Ed Miliband backs 'mansion tax' to fund 10p tax rate return
A Labour government would seek to re-introduce the 10p starting rate of tax scrapped by Gordon Brown in 2008, Ed Miliband has announced in a speech.
Mr Miliband said it was a "very bad mistake" to get rid of it and the move would send a "clear signal" his party was on the "side of working people".
The move, worth about £2 a week for people, would be funded by a "mansion tax" on £2m properties, he said.
But No 10 said it was a "stunning admission of economic incompetence".
The decision to scrap the 10p tax band - announced in the 2007 Budget as part of a package which also saw the basic rate of tax reduced from 22p to 20p - was highly controversial.
Despite measures to compensate those affected, critics said up to 500,000 people were left worse off.
Mr Miliband said the move was "wrong" as the 10p tax rate made a difference to people on low incomes and increased incentives to work.
He said he was "determined to put it right" by reinstating the 10p rate after the next election and urged the government to consider doing it at next month's Budget, describing it as the "progressive choice".'Fairer taxes'
"We would put right a mistake made by Gordon Brown and the last Labour government," he said.
"We would use the money raised by a mansion tax to reintroduce a lower 10 pence starting rate of tax, with the size of the band depending on the amount raised. This would benefit 25 million basic rate taxpayers."
HOW THE 10p RATE WORKED
- Most people have a chunk of their income which is tax free - known as the personal allowance, In 2007, this was worth £5,225 and has since risen to £8,105.
- Before April 2008, everyone paid 10p on the next £2,230 of their income, only rising to 22p above this level.
- But after the 10p tax band was axed, everyone paid 20p on their earnings above the personal allowance until they hit the higher rate 40% band
- In 2012-3, the 20% rate applies to the first £34,370 of income above the personal allowance
Labour has previously indicated it would only set out tax and spending commitments in the run-up to the next election - scheduled in 2015 - and Mr Miliband made it clear that he would not commit to put any specific policies in its manifesto at this stage.
But Mr Miliband said the 10p pledge would send a clear message about Labour's commitment "to a fairer tax system and improving the living standards of working people" as well as showing the party is "moving on from the past".
Shadow chancellor Ed Balls said both he and Ed Miliband had raised objections to the 10p move when they were members of the cabinet at the time.
Asked on the Daily Politics whether it was a firm manifesto commitment, Mr Balls said they could not write their manifesto now, but the changes were something "we want to do... intend to do... plan to do" if the party gets into power after the next election.
The idea of a mansion tax was first proposed by the Lib Dems before the last election although the Conservatives oppose the move and the policy was not adopted by the coalition government.
Mr Balls said there were about 70,000 homes currently worth more than £2m - half of which were second homes - and a tax could raise an estimated £2bn.

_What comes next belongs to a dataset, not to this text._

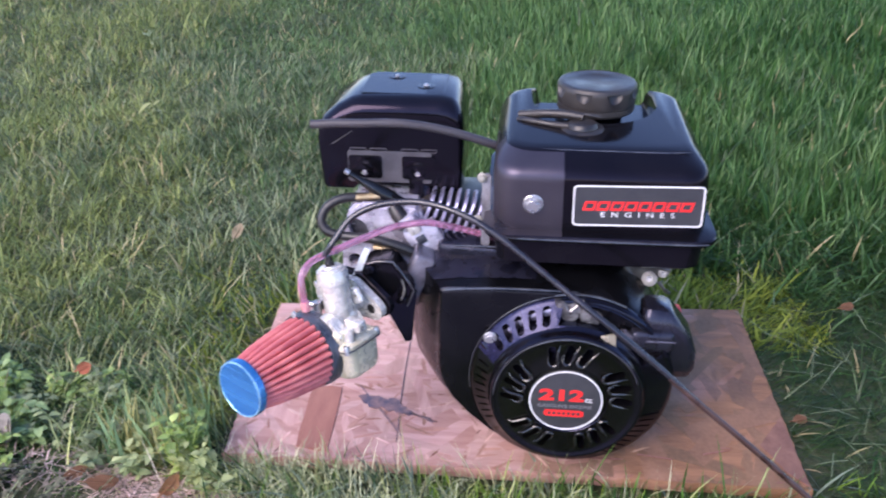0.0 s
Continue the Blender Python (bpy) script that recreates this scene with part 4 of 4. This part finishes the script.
def build_cylinder():
    # barrel coloured dark to carry the shade between the fins
    bm = bmesh.new()
    block(bm, pose(-.002, .812, .214), .075, .078, .044, .004)
    barrel = part("cylinder_barrel", bm, M_CAPPL, ENGINE)
    for k in range(9):                                     # cooling fins across the sloping barrel, leaning with it
        bm = bmesh.new()
        t = k / 8
        x, top, foot = -.034 + .066 * t, .254 - .004 * t, .198
        rows = [(foot, .762), (top - .016, .762), (top - .008, .766), (top - .006, .772), (top - .006, .796), (top - .012, .800), (foot, .800)]
        vs = [[bm.verts.new((x + (z - .226) * .36 + d, y, z)) for z, y in rows] for d in (-.0016, .0016)]
        bm.faces.new(vs[0][::-1])
        bm.faces.new(vs[1])
        for i in range(7):
            bm.faces.new((vs[0][i], vs[0][(i + 1) % 7], vs[1][(i + 1) % 7], vs[1][i]))
        bmesh.ops.bevel(bm, geom=bm.edges[:], offset=.0006, segments=1, affect="EDGES")
        part("cooling_fin", bm, M_FIN, barrel, "cast aluminium cooling fin")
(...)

He said the detail "had to be got right" but he would be willing to talk to the Lib Dems who he suggested were "still keen" on the idea.
In the speech, Mr Miliband also repeated his support for a temporary cut in VAT to boost economic growth - and called for action on train fares, "unfair" bank charges and capping interest on payday loans.'Never so good'
Criticising the government's economic policy as a "race to the bottom in wages and skills", he accused the Conservatives and Lib Dems of rewarding those at the top while "squeezing" everyone else.
Speaking in Bedford, where in 1957 Conservative Prime Minister Harold Macmillan famously said Britons had "never had it so good", the Labour leader said that falling wages and rising prices mean many now feel "they will never have it so good again".
"People in Britain are putting in the hours - doing the shifts - as never before. But something has changed in the last few years.
"There's less chance of promotion, less chance of a pay rise, and at the same time, prices just go up and up and up: petrol for the car, tickets for the train, childcare for the kids, deposits for a first home.
"The 'squeezed middle' has never been so squeezed - and it looks like it will be that for years to come."
He criticised the government's decision to scrap the 50p tax rate for those earning over £150,000 from April 2013, saying "we can't succeed as a country just by hoping wealth will trickle down from those at the top to everyone else".'Labour's mess'
A Downing Street spokesman said Labour's change of tack on the 10p rate was "a stunning admission of economic incompetence" and the coalition had helped low earners by substantially increasing the personal allowance - the level at which people start to pay tax - to £9,205 in April.
"The losers from Labour's 10p tax fiasco have become winners under this government," he said.
He also warned that a mansion tax "would mean government snoopers in every home to revalue your house for council tax, meaning council tax rises for anyone who's improved their home in the past 20 years".
Lib Dem Treasury Secretary Danny Alexander said Labour were "late to the party" on the need to reduce the tax burden on the lowest paid.
"After thirteen years in government, the only action Ed Balls took was to raise the amount of tax those on low incomes paid by abolishing the 10p rate. It was the biggest tax mistake they ever made and it has taken them until now to realise their error."